Ainda assim, descreveu a posição da Rússia nas negociações como “propagandista”, considerando que Moscovo tem “uma ilusão” relativamente à forma como o mundo está construído. Aliás, para o negociador ucraniano, foi precisamente esta ilusão em que russos vivem, em relação ao “mundo moderno” e “em particular à Ucrânia”, que os levou a tomar “decisões fatais” nesta guerra e que faz com que não consigam admitir que erraram ao decidir invadir a Ucrânia.

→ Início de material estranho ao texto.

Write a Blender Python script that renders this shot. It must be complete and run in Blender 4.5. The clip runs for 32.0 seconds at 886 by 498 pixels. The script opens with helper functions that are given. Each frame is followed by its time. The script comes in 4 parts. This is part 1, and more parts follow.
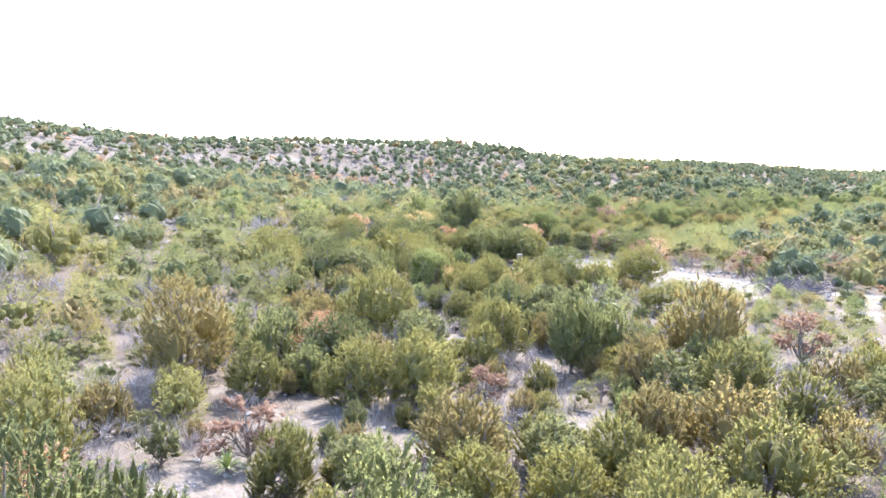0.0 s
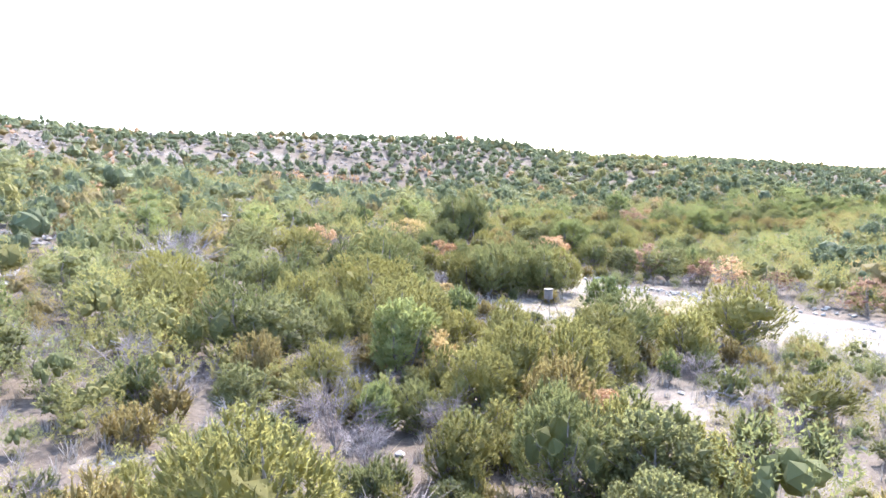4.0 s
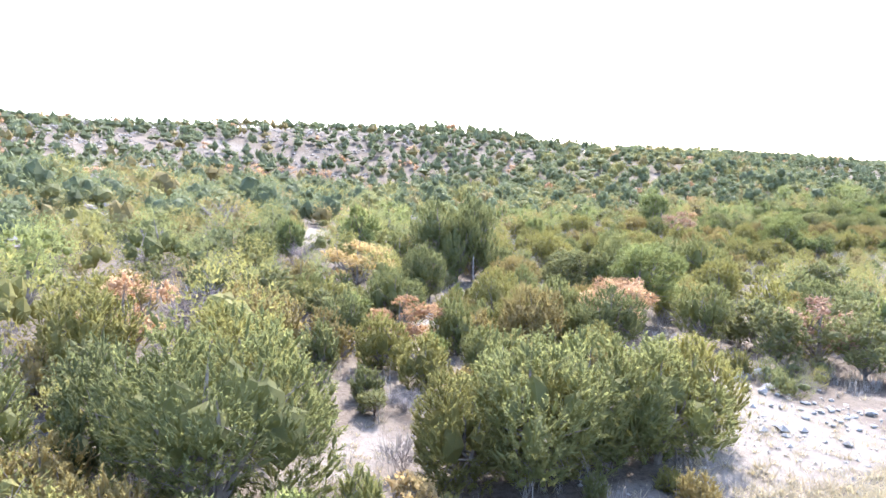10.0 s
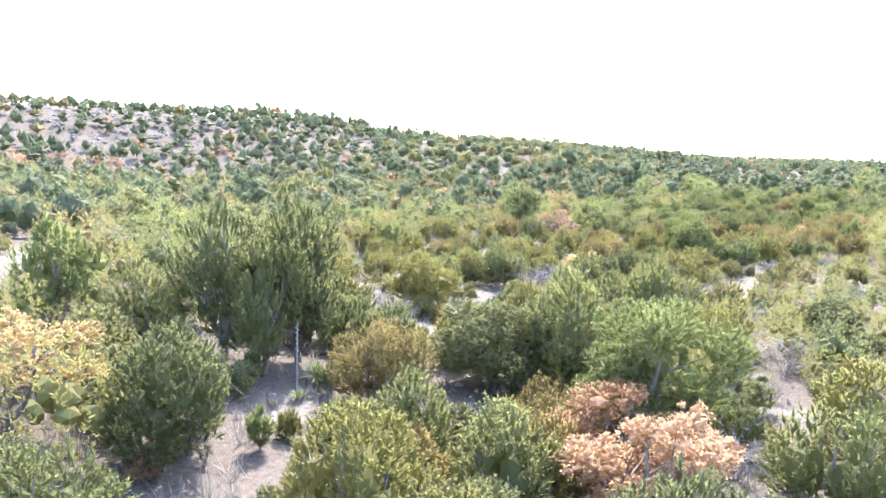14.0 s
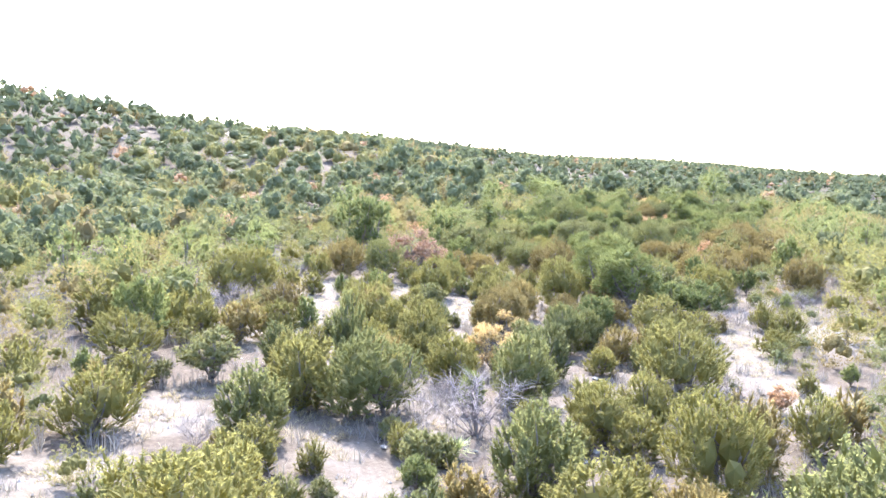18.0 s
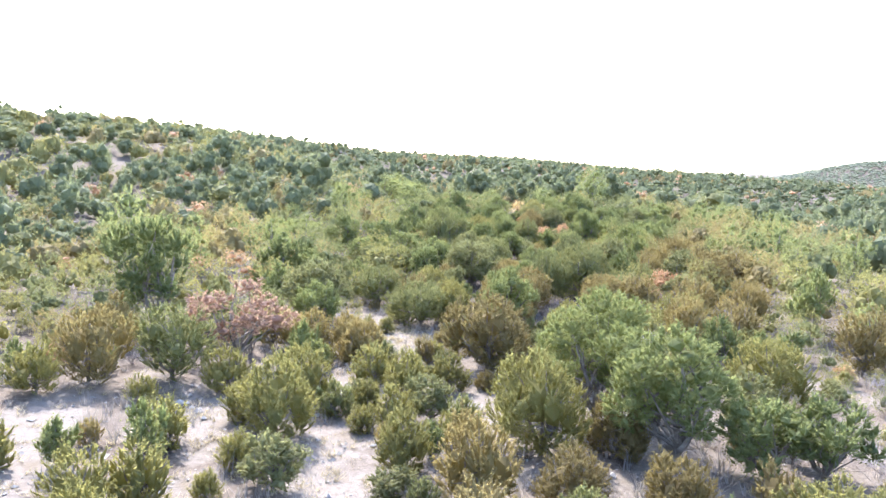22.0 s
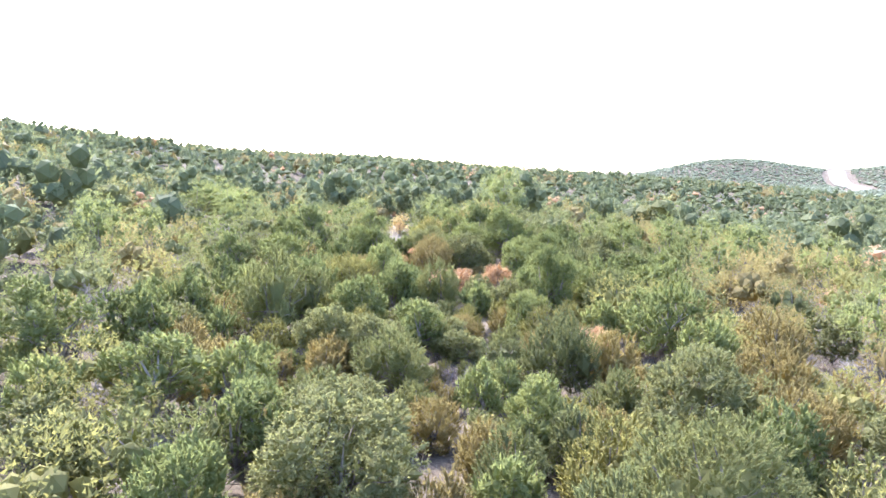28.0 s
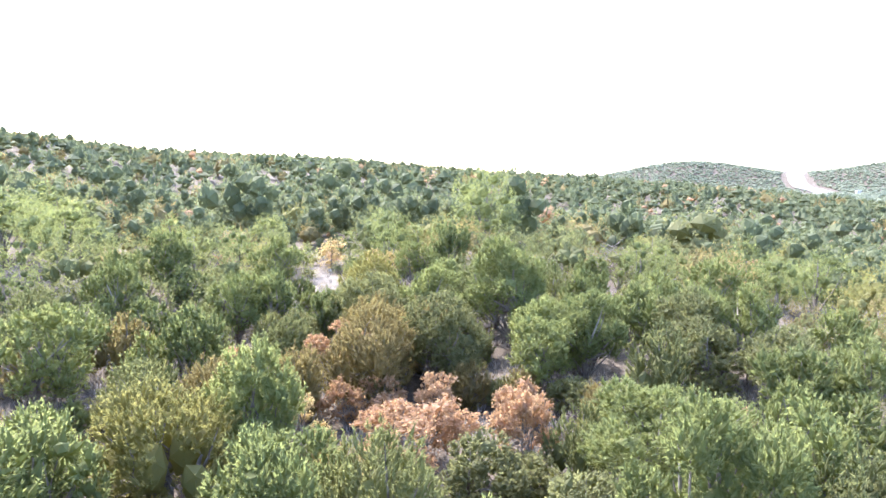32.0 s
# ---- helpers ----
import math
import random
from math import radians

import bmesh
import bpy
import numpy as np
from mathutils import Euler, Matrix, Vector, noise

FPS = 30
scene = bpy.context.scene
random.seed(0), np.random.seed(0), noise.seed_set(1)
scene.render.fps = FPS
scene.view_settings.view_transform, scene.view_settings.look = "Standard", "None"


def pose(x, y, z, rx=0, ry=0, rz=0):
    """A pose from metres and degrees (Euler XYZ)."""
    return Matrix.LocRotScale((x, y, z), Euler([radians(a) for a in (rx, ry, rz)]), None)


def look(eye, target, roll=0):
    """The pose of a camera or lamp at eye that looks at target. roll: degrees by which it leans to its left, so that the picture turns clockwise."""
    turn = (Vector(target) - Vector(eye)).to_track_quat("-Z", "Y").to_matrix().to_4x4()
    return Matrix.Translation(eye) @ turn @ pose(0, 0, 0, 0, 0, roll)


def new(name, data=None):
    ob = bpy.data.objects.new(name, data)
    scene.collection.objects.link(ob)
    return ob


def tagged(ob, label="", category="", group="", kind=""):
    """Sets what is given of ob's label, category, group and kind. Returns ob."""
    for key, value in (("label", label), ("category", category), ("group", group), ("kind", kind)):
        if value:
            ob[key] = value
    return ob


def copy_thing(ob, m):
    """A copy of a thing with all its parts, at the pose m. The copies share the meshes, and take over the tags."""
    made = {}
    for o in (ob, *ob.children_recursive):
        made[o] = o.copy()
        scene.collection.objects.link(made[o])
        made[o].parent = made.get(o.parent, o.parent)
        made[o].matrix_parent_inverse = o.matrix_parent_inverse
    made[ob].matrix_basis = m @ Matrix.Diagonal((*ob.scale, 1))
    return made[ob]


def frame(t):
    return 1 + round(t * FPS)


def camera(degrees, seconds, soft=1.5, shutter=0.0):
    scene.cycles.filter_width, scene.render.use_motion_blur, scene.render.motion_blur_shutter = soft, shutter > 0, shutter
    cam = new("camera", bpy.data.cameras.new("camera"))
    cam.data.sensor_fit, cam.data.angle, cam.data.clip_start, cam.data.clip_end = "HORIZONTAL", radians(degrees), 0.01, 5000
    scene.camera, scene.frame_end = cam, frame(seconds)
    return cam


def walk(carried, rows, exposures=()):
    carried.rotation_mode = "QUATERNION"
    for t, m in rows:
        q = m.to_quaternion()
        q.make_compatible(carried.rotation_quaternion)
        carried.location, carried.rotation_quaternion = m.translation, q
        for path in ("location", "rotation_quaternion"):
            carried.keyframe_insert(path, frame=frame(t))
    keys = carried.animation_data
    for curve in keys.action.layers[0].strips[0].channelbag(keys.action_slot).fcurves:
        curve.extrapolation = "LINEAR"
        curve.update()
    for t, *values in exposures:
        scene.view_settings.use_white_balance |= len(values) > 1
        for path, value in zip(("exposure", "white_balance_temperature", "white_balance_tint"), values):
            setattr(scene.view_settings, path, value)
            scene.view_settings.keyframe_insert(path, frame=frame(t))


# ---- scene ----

Do outro lado, Moscovo tem acusado os responsáveis ucranianos de arrastarem o processo negocial. Ainda no fim de semana, numa conversa telefónica com o chanceler alemão Olaf Scholz, o presidente russo sublinhou o argumento de que Kiev tem apresentado “exigências irrealistas” à equipa russa. “Foi notado que o regime de Kiev está a tentar, por todos os meios, arrastar o processo de negociação, apresentando novas propostas irreais”, referiu o Kremlin, no final desse encontro entre os líderes russo e alemão.

“Vamos ganhar. A questão é quando”

Ainda sobre o processo negocial, Podolyak disse que um encontro entre Volodymyr Zelensky e Vladimir Putin é “essencial” para a paz entre as duas nações e garantiu que essa reunião “está a ser e será preparada”, mas considerou que ainda é cedo para avançar com uma data concreta.

Quando os grupos de trabalho no processo de negociação elaborarem alguns documentos preliminares e os entregarem aos presidentes, eles irão avaliar se é algo que pode ser discutido frente-a-frente. Então a reunião poderá acontecer.”

Zelensky tem vindo a insistir para que este encontro se realize o mais depressa possível, mas do lado russo não parece haver disponibilidade para a reunião aconteça, pelo menos, no futuro imediato.

Mykhailo Podolyak defendeu ainda que a NATO poderia “intervir mais ativamente” na guerra na Ucrânia, em vez de apenas demonstrar apoio e solidariedade e, no final da entrevista, deixou uma garantia: “Vamos ganhar. A questão é quando”, disse o negociador ucraniano. “Não estou pronto para dizer que a guerra vai acabar em um ou dois dias. Mesmo para alívio psicológico das pessoas. Não. Mas quero dizer que aguentaremos o tempo que for necessário.”